**EXERCISE**
Do not copy the pictures; transcribe all other material exactly.
━━━━━━━━━━━━━━━━
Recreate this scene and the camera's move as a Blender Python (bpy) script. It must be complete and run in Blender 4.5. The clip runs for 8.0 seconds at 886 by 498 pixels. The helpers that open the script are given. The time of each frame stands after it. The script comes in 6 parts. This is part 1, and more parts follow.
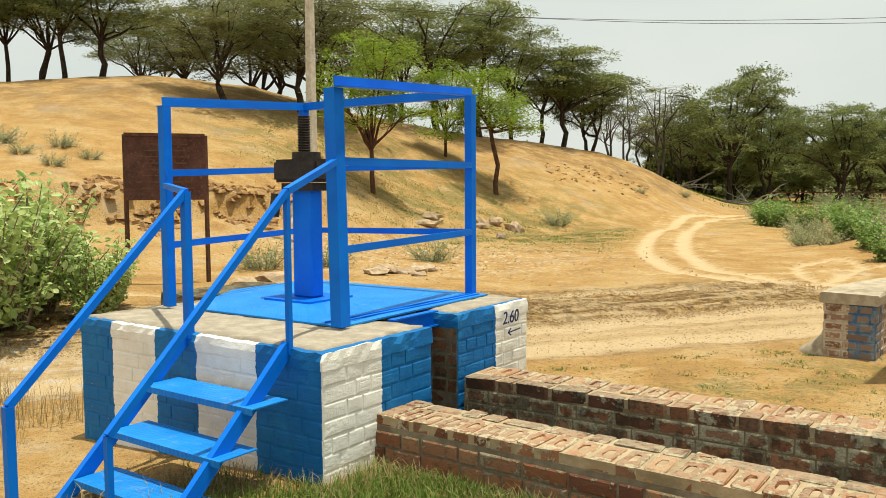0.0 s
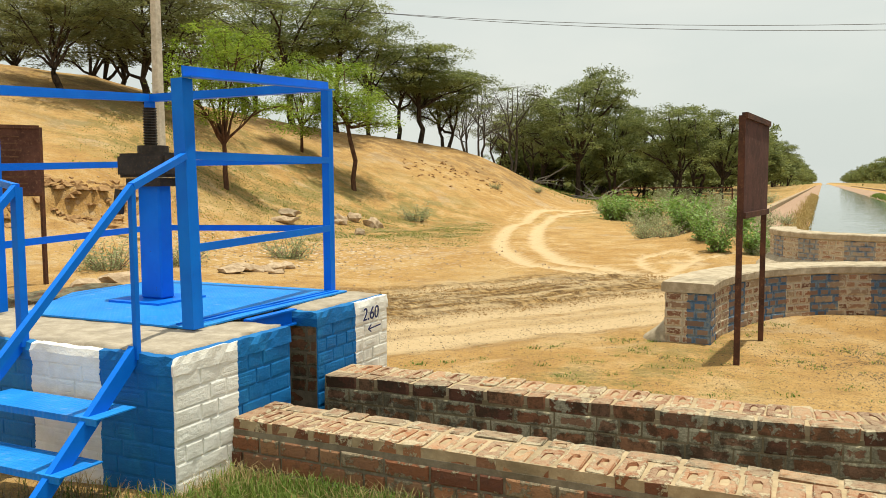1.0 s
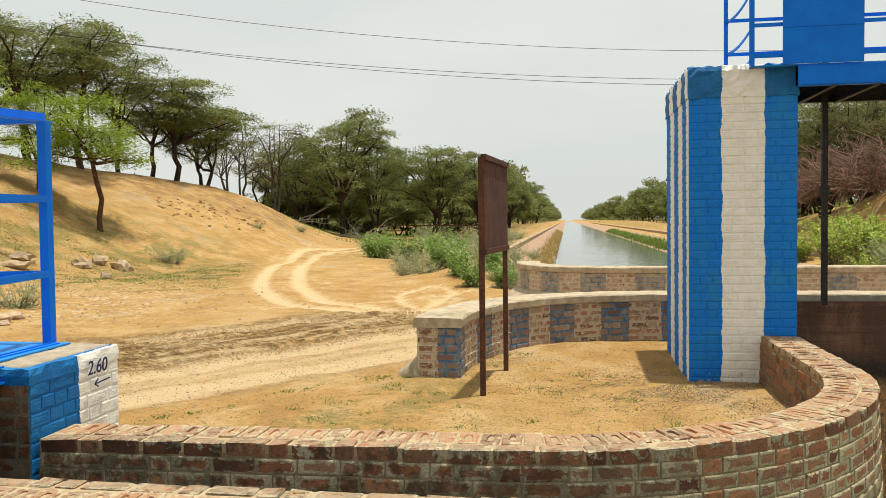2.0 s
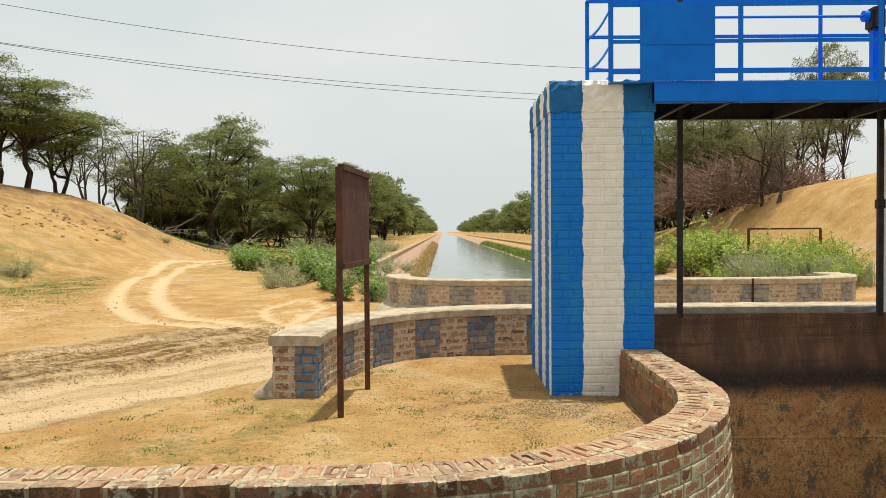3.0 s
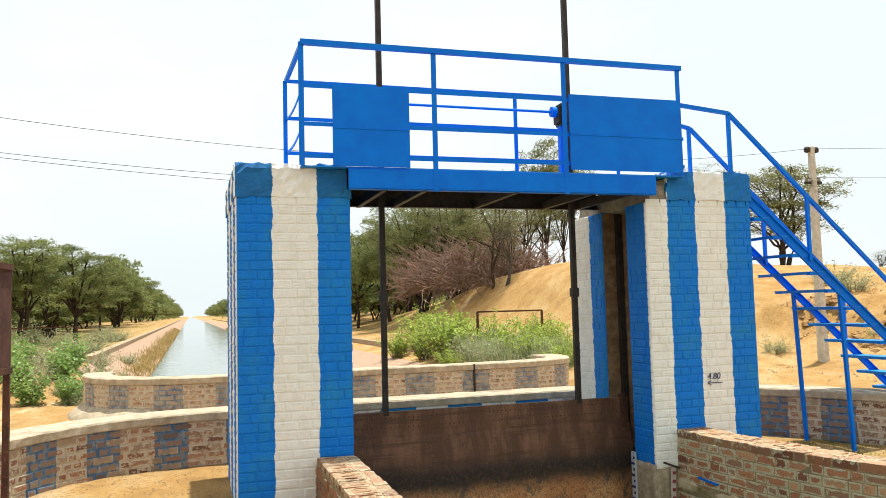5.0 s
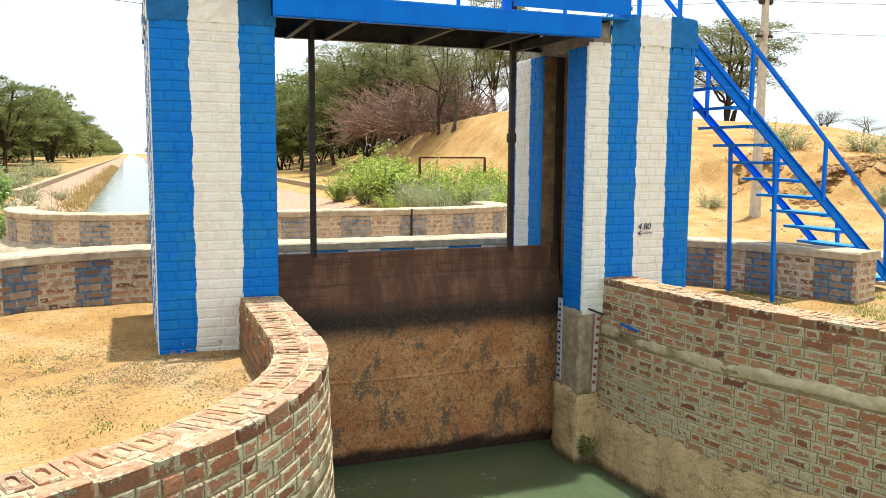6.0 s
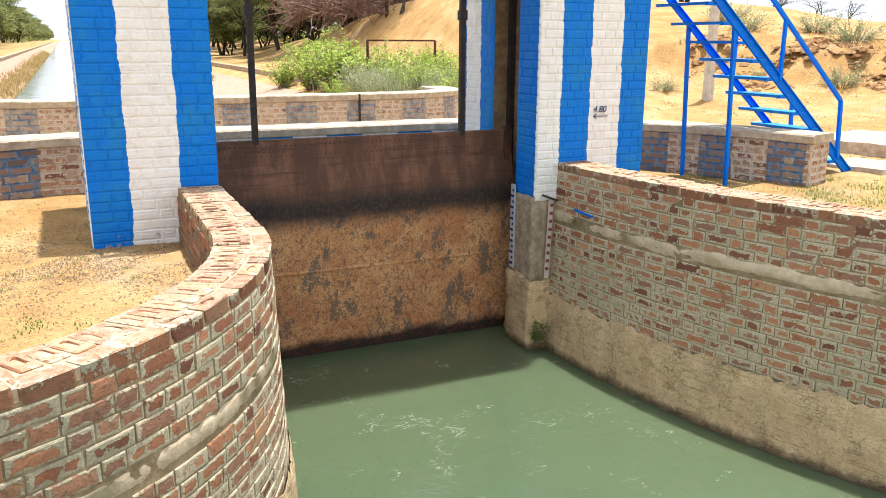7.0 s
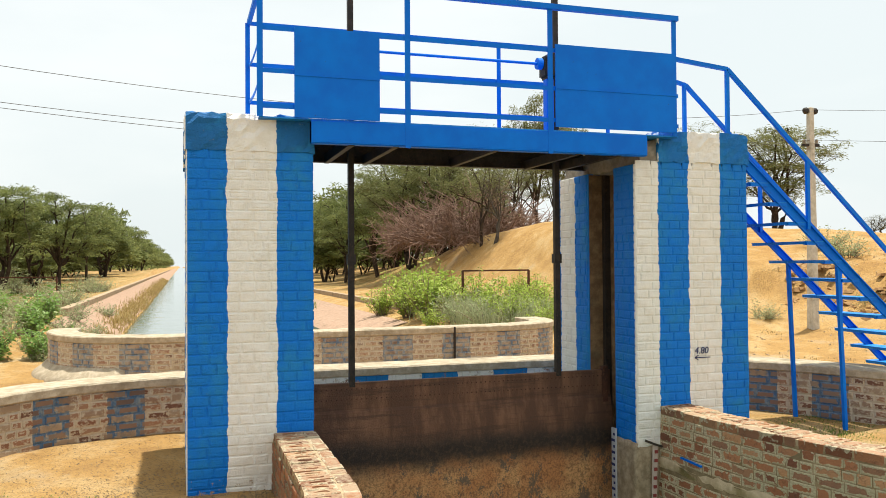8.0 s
━━━━━━━━━━━━━━━━
**RESPONSE TO THIS EXERCISE**
Recreate this scene and the camera's move as a Blender Python (bpy) script. It must be complete and run in Blender 4.5. The clip runs for 8.0 seconds at 886 by 498 pixels. The helpers that open the script are given. The time of each frame stands after it. The script comes in 6 parts. This is part 1, and more parts follow.
0.0 s
1.0 s
2.0 s
3.0 s
5.0 s
6.0 s
7.0 s
8.0 s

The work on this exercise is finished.